▶
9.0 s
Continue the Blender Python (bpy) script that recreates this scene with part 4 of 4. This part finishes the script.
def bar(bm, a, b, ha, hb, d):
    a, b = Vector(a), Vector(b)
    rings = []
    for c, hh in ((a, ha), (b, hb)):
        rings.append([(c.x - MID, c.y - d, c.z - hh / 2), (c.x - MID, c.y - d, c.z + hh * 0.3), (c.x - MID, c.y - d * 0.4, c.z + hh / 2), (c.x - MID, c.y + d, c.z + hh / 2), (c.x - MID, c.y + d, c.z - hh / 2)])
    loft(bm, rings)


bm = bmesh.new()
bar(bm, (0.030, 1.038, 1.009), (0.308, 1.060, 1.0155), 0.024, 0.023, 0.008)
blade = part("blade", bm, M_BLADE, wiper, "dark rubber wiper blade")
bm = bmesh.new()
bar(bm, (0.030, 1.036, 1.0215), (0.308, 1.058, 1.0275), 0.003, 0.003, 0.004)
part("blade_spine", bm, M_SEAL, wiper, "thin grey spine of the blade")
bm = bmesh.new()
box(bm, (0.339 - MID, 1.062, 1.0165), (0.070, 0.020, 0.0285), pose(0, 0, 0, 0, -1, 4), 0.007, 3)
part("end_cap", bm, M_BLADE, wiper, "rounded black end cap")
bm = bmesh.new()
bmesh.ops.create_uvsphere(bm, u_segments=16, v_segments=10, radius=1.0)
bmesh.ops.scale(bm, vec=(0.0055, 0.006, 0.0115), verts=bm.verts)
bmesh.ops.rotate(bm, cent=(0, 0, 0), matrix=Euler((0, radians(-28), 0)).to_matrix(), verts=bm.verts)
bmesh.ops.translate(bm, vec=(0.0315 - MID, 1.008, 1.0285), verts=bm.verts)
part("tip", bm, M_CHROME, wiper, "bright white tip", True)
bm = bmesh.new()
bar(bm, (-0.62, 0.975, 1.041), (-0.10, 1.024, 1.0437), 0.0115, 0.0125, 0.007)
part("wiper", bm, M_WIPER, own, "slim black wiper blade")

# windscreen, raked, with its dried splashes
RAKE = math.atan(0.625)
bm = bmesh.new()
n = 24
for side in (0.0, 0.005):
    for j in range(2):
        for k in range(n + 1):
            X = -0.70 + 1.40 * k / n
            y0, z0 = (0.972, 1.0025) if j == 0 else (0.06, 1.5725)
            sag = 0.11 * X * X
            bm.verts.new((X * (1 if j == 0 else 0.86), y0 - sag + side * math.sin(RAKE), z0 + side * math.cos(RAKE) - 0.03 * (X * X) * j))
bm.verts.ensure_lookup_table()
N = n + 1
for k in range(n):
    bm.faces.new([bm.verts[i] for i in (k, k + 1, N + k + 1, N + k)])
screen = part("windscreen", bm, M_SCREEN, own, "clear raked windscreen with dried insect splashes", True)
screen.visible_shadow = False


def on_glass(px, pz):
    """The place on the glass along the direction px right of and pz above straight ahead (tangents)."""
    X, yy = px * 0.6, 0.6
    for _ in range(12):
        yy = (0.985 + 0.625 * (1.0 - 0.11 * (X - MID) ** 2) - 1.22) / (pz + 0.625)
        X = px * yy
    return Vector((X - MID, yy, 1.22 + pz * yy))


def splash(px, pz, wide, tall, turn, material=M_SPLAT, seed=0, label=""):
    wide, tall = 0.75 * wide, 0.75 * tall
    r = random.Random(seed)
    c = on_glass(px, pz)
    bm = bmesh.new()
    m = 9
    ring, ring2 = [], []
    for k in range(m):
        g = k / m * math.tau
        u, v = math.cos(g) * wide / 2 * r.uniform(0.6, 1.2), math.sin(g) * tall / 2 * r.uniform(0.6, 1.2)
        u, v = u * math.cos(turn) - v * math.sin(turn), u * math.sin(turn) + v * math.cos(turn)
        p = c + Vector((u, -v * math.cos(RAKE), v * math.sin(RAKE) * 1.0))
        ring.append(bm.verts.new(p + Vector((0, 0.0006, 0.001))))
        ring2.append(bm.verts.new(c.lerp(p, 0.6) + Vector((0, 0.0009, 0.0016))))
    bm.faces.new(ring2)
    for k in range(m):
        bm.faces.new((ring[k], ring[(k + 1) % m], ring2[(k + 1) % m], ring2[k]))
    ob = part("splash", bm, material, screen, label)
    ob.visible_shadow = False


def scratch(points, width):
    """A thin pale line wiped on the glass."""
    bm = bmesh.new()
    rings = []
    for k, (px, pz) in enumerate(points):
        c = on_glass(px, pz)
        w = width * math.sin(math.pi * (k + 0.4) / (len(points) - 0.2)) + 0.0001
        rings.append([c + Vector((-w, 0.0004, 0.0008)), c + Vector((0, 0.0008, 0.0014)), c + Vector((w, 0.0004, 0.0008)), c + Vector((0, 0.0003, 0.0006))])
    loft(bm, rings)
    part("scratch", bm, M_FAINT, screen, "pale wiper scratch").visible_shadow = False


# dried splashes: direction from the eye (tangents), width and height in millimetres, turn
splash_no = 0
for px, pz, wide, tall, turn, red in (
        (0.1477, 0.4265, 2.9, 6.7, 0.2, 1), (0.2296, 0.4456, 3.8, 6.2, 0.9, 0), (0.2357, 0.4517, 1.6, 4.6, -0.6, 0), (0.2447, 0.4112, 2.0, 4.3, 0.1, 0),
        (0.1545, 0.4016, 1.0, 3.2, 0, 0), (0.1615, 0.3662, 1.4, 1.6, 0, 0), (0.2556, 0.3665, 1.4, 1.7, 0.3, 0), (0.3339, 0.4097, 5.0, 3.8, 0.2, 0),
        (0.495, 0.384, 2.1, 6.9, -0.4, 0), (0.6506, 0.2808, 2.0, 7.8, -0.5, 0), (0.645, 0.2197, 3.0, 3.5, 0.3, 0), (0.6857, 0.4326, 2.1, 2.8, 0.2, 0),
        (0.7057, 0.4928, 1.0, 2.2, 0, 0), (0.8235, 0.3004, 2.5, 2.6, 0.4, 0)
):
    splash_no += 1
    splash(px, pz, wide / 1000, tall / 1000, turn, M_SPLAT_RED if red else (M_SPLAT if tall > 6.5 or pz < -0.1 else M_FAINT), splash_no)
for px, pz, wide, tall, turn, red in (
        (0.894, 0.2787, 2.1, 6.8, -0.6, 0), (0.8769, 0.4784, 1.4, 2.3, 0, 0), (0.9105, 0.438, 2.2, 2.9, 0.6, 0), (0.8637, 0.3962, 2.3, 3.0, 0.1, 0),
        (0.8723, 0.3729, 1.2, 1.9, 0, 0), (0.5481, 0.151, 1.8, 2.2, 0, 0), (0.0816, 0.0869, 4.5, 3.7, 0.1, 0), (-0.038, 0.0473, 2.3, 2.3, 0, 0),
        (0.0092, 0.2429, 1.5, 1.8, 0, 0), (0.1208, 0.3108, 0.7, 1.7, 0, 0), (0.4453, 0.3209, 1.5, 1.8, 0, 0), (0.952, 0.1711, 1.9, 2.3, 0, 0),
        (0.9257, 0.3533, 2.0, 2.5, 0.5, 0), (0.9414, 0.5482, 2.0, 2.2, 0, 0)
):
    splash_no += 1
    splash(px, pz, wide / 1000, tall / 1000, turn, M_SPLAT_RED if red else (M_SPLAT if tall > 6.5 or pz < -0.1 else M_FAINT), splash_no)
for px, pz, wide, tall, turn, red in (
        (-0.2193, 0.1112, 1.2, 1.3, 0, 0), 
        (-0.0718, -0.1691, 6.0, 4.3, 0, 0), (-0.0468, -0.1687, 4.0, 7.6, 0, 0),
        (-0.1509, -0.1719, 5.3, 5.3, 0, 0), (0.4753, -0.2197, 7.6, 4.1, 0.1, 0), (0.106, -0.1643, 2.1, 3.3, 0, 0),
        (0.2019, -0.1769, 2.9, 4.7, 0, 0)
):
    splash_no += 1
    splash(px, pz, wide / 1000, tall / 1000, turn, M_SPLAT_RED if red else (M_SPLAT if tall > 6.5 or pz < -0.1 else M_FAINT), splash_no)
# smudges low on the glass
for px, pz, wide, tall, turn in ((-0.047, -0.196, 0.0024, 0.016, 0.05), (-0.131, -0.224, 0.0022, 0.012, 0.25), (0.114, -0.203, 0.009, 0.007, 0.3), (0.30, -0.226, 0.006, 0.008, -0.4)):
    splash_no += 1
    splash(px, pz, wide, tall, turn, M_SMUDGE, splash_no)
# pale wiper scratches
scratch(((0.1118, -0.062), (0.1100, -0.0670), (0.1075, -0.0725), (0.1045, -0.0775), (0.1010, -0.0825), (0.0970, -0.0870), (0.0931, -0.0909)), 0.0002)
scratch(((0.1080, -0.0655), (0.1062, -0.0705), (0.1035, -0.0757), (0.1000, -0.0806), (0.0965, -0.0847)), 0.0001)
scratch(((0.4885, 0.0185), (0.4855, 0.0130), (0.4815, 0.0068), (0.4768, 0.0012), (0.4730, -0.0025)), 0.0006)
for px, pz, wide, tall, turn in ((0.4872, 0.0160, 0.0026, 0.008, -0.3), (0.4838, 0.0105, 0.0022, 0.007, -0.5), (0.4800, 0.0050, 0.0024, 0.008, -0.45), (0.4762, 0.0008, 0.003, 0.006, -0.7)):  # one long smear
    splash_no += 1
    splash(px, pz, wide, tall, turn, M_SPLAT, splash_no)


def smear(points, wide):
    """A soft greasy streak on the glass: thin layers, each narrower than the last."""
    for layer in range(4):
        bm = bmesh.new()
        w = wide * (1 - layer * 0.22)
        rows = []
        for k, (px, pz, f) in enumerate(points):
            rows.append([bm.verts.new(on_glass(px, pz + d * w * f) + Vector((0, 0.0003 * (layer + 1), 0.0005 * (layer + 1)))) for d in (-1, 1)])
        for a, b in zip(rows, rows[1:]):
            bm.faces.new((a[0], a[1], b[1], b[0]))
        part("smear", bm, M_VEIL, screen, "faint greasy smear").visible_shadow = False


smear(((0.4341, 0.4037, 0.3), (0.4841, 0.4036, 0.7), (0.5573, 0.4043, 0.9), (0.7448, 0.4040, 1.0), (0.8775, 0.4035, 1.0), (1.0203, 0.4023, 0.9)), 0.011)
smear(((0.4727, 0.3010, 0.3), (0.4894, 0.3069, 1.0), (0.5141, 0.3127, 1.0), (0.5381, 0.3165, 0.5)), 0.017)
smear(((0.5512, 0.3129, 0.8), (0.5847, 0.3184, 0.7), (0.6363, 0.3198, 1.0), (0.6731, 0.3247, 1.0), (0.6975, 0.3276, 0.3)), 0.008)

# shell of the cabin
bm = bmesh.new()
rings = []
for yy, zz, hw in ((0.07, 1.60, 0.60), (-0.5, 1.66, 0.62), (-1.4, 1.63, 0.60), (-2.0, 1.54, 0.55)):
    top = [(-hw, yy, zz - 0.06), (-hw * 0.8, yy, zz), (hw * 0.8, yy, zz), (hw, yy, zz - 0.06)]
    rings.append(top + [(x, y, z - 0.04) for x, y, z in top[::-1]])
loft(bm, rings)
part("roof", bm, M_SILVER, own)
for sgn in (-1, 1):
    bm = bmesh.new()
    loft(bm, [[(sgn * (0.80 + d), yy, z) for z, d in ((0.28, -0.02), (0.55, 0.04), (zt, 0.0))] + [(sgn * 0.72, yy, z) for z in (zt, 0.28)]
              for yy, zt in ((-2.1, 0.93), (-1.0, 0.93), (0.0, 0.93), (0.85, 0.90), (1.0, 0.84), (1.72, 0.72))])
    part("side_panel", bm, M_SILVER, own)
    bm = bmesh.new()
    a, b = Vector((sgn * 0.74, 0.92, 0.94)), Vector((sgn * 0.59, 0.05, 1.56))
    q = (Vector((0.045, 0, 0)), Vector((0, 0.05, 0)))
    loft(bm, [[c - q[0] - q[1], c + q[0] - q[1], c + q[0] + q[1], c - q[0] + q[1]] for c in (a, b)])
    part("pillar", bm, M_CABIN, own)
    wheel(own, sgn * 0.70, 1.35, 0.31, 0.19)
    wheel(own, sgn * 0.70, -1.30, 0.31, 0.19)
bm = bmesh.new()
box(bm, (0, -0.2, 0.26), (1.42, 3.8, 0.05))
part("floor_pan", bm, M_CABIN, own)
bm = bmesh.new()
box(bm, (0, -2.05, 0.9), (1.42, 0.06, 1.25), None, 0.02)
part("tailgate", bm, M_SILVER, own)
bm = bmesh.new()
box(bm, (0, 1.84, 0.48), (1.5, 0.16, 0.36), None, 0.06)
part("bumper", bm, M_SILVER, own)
◀
Every line that holds the word "with" should be extracted.

Continue the Blender Python (bpy) script that recreates this scene with part 4 of 4. This part finishes the script.
# windscreen, raked, with its dried splashes
screen = part("windscreen", bm, M_SCREEN, own, "clear raked windscreen with dried insect splashes", True)